Estimada Elena Sánchez: se
me viene a la memoria, nada más escribir tu nombre, lo que
dijera el poeta en su día: “¡Qué solos se quedan los
muertos!”. Por ello, se recomienda a los deudos y amigos de
los finados, que los recuerden a cada paso, para que así
permanezcan entre nosotros. De manera que no se vayan
desdibujando sus figuras y terminen por convertirse en una
vaga referencia a los pocos meses de haber cumplido con el
tránsito por el cual todos hemos de pasar.
Mira, Elena, dado que antes de ocurrir lo tuyo, allá en una
habitación de hotel madrileño, nosotros solíamos conversar
mucho, siento la necesidad de contarte cosas de Ceuta. Sí;
de una tierra de la que tú te prendaste y decidiste vivirla
con la intensidad que ofrece la política activa. Y lo hacías
en primera línea: aceptando cargos importantes y rodeada de
mastines carentes de ladridos pero peligrosos en extremo.
Andabas siempre, pues, expuesta a las dentelladas de esos
canes que no te perdían de vista y que buscaban la
oportunidad de hincarte los dientes en ese tu cuerpo frágil
y que terminó por romperse.
Mira, Elena, la última vez que le dijiste a tu secretaria
que querías hablar conmigo, acudí a tu despacho, deprisa y
corriendo, porque dos días antes te había visto decaída y me
hablabas con un deje de tristeza inconfundible, en alguien
que se siente acosada. Y acerté. Fue cuando te sinceraste
conmigo y me pusiste al tanto de ciertas persecuciones que
no entendías. Sin embargo, cuando yo te di mi opinión al
respecto, me respondiste tan rauda como convencida de lo que
decías:
-Nunca haría yo nada que perjudicase a Juan Vivas.
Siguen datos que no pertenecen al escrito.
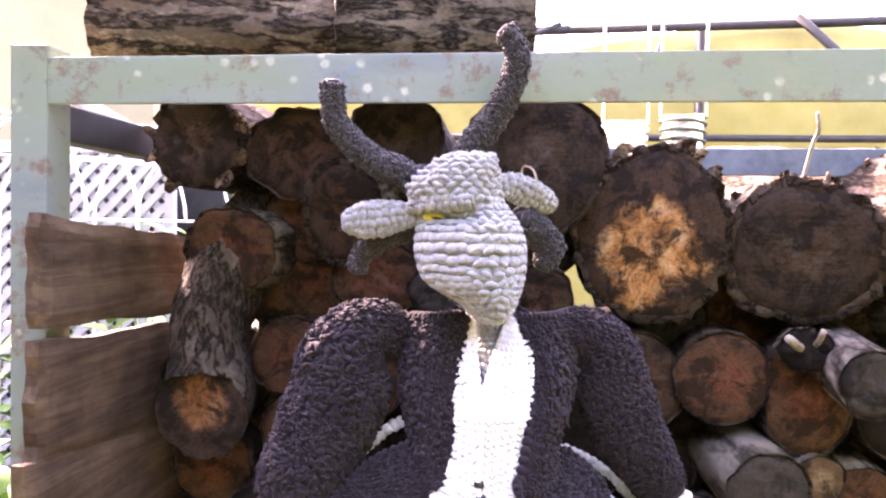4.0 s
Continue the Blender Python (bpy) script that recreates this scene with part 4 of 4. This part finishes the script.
    for pts in ([(-.241, .542, .863, .0056), (-.251, .526, .859, .0048), (-.258, .512, .850, .0044), (-.266, .502, .853, .0042)],
                [(-.242, .539, .852, .0056), (-.252, .527, .842, .0048), (-.262, .516, .834, .0044), (-.270, .510, .835, .0042)],
                [(-.240, .537, .848, .0054), (-.242, .528, .835, .0047), (-.240, .522, .827, .0044), (-.239, .518, .821, .0042)],
                [(-.235, .538, .847, .0052), (-.231, .536, .838, .0045), (-.227, .535, .830, .0041)],
                [(-.231, .550, .863, .0056), (-.219, .544, .855, .0048), (-.205, .537, .848, .0043)]):
        y.limb(pts, WHITE, 6, 0.0038, "v", fat=1.25)
    y.limb([(.062, .652, .880, .0140), (.075, .645, .863, .0125), (.088, .634, .843, .0145), (.100, .624, .824, .0160), (.106, .620, .812, .0145)], WHITE, 15, 0.0050, "v", 0.6)
    for pts in ([(.096, .624, .816, .0056), (.098, .624, .800, .0050), (.101, .626, .786, .0044)],
                [(.106, .619, .815, .0056), (.110, .617, .800, .0050), (.111, .618, .785, .0044)],
                [(.113, .615, .826, .0056), (.124, .612, .818, .0049), (.129, .613, .806, .0046), (.129, .616, .797, .0043)],
                [(.092, .631, .826, .0052), (.092, .632, .812, .0046), (.094, .634, .800, .0040)]):
        y.limb(pts, WHITE, 6, 0.0038, "v", fat=1.25)
    y.cord([(.080, .646, .882), (.068, .640, .872), (.056, .648, .864)], .0042, WHITE, .0055)
    y.fuzz(40000, .0036, COAT, {COAT})
    y.fuzz(26000, .0026, WHITE, {WHITE})
    y.fuzz(20000, .0024, SILV, {SILV})
    y.fuzz(7000, .0028, GREY, {GREY, NECK})
    y.fuzz(5000, .003, CHAR, {CHAR})
    ob = mesh_object("crocheted_goat_doll", np.concatenate(y.v), y.f, mats, mats=y.m)
    tagged(ob, "crocheted grey goat doll in black coat and frilled white skirt", "doll")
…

Es más, me constaba ya que cualquier contrariedad con el
presidente, debido a disparidad de criterios, te causaba
trastornos y te hacía pasar un mal rato. Porque tú sabías
que había individuos dispuestos siempre a contar de ti
historias para no dormir. Eran quienes no aceptaban, de
ninguna manera, que una recién llegada al partido hubiera
escalado puestos hasta conseguir ser una pieza destacada,
quizá la que más, del Gobierno del PP.
Mira, Elena, Juan Vivas, a quien tú diste cobijo cuando su
etapa en la Delegación del Gobierno, inauguró el lunes
pasado, unos jardines que llevan tu nombre. Jardines que
están enfrente del lugar donde tú vivías; concretamente en
el Sardinero. Y ante tu busto, que por cierto ha quedado la
mar de bien, y tras descubrir una placa, el presidente
recordó lo dispuesta que estabas siempre para trabajar;
también refirió que eras una mujer íntegra; y, como ya es
costumbre, habló de tu honradez. Y al leerlo, ya conoces de
qué manera me gusta analizarlo todo, he pensado que si no
hubieras sido persona honorable, a prueba de bomba, ya te
habrían despellejado en plaza pública, incluso en tu
situación.
Mira, Elena, te lo digo porque ya estoy cansado de oír que a
cuento de qué se ha dispuesto que unos jardines lleven tu
nombre; te lo digo porque a cada paso sacan a relucir que
hay personas nacidas en Ceuta, con mayor derecho a ser
distinguidas como lo has sido tú; y porque tus enemigos,
amiga, si bien no han podido denigrarte después de muerta,
se han dedicado a desmerecer tus méritos en todos los
sentidos.
Mira, Elena, ya no te canso más con esta misiva, que se está
haciendo larga. Juan Vivas te ha premiado la lealtad. Que no
es más que un comportamiento donde nunca tuvieron cabida las
cosas que se suelen dar en patio de Monipodio. Ese patio de
casa que frecuentan quienes te detestaban. Y en el cual
predomina la falta de honradez, los secretos inconfesables y
el engaño por sistema. Ah, se me olvidaba: cada día, y desde
hace ya su tiempo, no dejo de visitarte en tus jardines.